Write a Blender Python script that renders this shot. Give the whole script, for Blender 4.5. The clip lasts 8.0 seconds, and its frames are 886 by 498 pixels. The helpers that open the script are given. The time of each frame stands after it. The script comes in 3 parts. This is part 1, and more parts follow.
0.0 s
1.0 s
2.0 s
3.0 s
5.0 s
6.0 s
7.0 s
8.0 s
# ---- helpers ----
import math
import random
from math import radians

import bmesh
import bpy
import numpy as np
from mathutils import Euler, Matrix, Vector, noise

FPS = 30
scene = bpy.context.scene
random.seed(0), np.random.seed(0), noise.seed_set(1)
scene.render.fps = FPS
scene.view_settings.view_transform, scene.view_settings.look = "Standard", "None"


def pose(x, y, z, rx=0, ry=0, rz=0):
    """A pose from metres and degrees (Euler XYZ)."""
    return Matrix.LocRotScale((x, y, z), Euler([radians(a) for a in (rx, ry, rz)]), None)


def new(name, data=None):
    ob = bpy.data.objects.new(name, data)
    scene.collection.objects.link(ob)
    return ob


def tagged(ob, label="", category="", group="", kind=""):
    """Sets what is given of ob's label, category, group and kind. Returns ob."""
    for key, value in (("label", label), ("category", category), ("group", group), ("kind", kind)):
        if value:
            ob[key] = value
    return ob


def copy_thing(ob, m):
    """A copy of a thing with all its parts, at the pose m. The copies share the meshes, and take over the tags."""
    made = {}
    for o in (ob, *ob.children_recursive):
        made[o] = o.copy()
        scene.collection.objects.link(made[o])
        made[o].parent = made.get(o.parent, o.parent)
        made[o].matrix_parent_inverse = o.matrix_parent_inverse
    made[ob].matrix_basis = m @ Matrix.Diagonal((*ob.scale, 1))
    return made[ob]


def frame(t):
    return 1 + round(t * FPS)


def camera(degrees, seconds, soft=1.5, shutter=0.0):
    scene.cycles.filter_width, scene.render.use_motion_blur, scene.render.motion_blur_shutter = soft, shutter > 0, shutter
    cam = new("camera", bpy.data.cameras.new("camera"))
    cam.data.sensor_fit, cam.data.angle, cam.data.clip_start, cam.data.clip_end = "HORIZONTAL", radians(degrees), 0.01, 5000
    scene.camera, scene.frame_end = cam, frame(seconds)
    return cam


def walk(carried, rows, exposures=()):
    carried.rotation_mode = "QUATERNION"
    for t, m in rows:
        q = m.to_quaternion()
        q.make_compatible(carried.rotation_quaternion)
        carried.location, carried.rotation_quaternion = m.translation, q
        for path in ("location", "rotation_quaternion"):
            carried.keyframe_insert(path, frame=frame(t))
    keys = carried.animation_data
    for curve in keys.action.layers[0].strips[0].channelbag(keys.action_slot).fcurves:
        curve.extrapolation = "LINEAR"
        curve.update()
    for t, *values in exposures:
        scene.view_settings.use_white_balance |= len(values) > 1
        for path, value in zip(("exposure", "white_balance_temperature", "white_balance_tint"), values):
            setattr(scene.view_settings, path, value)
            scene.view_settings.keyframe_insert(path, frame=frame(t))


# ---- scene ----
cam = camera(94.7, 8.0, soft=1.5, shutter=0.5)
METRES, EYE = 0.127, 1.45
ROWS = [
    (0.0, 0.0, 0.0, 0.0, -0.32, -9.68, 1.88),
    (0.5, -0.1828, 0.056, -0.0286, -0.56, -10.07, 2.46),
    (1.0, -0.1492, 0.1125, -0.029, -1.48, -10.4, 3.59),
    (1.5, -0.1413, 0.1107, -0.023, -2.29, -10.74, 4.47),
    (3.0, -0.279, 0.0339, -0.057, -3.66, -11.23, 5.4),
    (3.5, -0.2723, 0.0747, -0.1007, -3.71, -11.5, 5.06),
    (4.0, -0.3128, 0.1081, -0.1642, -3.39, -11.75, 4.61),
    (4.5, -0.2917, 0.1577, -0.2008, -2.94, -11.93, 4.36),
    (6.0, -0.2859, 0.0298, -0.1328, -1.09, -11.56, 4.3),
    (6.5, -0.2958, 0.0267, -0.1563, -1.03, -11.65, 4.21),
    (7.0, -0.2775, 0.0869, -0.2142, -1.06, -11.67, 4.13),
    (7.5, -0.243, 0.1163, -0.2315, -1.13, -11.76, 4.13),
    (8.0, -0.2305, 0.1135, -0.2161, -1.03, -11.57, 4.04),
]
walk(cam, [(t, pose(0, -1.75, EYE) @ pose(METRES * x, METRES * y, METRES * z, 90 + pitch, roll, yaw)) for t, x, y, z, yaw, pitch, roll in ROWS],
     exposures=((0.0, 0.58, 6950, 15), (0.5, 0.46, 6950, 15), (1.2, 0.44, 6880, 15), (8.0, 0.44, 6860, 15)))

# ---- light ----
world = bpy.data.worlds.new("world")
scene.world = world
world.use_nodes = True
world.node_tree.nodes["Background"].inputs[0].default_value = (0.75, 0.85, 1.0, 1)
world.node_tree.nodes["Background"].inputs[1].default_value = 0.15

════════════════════

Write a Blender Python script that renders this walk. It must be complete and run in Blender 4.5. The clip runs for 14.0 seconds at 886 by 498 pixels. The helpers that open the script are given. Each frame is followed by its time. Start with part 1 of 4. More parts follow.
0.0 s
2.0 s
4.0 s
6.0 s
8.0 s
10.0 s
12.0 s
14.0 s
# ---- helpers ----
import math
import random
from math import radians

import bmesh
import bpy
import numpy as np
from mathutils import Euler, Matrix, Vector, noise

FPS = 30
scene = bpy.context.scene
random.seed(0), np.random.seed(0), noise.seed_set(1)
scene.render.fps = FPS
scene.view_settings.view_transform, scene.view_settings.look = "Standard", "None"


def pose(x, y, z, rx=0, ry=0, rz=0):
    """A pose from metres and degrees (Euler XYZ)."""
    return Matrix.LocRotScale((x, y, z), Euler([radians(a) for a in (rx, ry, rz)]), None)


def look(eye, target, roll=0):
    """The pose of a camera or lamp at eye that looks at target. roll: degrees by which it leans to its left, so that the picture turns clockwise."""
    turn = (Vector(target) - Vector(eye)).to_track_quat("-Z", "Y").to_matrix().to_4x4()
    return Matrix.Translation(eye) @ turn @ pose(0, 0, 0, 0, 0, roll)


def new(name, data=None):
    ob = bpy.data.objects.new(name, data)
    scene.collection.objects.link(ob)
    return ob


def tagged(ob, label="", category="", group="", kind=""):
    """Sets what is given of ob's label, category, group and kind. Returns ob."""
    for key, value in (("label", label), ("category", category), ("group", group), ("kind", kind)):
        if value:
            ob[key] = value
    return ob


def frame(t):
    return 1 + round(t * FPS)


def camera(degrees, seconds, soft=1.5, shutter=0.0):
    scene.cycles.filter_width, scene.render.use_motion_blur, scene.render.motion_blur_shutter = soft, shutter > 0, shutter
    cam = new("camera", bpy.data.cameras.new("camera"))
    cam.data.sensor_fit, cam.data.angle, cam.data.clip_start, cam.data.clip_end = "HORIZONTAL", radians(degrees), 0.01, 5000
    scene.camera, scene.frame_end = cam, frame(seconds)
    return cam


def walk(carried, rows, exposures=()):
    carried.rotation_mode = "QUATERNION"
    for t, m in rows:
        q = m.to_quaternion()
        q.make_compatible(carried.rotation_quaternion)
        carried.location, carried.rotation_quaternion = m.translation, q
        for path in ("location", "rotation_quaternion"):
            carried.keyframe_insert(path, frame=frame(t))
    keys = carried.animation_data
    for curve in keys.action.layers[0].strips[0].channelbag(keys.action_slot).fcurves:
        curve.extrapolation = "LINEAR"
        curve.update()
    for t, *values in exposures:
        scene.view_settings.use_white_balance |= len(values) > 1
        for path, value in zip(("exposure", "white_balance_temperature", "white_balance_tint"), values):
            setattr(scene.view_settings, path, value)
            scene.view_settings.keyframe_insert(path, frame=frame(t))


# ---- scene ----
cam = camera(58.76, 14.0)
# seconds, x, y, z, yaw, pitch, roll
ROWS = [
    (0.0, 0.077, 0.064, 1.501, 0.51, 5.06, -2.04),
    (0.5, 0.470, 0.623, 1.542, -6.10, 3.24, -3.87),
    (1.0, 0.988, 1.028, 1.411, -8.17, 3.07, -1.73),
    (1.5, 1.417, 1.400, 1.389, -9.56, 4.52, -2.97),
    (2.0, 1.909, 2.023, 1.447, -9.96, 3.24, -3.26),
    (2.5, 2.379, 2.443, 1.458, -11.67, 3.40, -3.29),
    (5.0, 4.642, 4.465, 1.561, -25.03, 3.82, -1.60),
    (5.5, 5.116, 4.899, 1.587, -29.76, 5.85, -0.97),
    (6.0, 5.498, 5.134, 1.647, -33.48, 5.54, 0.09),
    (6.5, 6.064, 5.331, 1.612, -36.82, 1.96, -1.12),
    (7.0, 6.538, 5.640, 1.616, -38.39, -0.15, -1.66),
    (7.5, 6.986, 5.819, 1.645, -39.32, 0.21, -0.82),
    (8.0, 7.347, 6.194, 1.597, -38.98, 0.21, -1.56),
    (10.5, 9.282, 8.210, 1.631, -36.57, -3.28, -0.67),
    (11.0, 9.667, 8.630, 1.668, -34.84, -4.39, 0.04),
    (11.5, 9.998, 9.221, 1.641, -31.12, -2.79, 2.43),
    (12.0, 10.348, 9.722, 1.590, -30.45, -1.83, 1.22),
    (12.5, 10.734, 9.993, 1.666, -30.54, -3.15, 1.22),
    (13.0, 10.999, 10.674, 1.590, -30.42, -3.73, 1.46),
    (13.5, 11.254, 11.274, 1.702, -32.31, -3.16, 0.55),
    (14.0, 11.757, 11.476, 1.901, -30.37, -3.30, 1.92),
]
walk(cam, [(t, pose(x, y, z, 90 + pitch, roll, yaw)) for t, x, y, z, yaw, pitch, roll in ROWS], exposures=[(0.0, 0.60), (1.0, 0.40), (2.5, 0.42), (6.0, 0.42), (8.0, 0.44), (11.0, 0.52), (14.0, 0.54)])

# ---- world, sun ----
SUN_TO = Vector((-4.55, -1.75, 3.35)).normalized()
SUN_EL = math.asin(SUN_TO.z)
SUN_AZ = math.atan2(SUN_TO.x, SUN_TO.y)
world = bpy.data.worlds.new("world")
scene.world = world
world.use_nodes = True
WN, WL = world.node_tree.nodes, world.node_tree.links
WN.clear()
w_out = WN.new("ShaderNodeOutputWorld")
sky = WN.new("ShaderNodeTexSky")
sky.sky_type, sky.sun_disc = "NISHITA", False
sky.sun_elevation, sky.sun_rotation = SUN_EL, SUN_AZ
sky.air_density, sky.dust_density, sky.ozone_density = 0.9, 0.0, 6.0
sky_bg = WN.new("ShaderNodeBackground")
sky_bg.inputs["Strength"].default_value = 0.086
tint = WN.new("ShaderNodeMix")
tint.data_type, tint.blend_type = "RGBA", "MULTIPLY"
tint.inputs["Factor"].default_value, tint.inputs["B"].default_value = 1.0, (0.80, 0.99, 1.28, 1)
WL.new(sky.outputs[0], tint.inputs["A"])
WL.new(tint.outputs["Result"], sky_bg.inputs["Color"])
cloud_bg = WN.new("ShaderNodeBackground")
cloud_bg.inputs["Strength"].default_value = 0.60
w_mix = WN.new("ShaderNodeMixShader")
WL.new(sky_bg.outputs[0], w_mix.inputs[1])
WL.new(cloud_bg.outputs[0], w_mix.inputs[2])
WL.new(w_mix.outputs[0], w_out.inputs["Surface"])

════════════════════

- [GIVEN REQUEST]
Using the records above, copy each line that contains "Vector".

- [TASK ANSWER]
from mathutils import Euler, Matrix, Vector, noise
from mathutils import Euler, Matrix, Vector, noise
    turn = (Vector(target) - Vector(eye)).to_track_quat("-Z", "Y").to_matrix().to_4x4()
SUN_TO = Vector((-4.55, -1.75, 3.35)).normalized()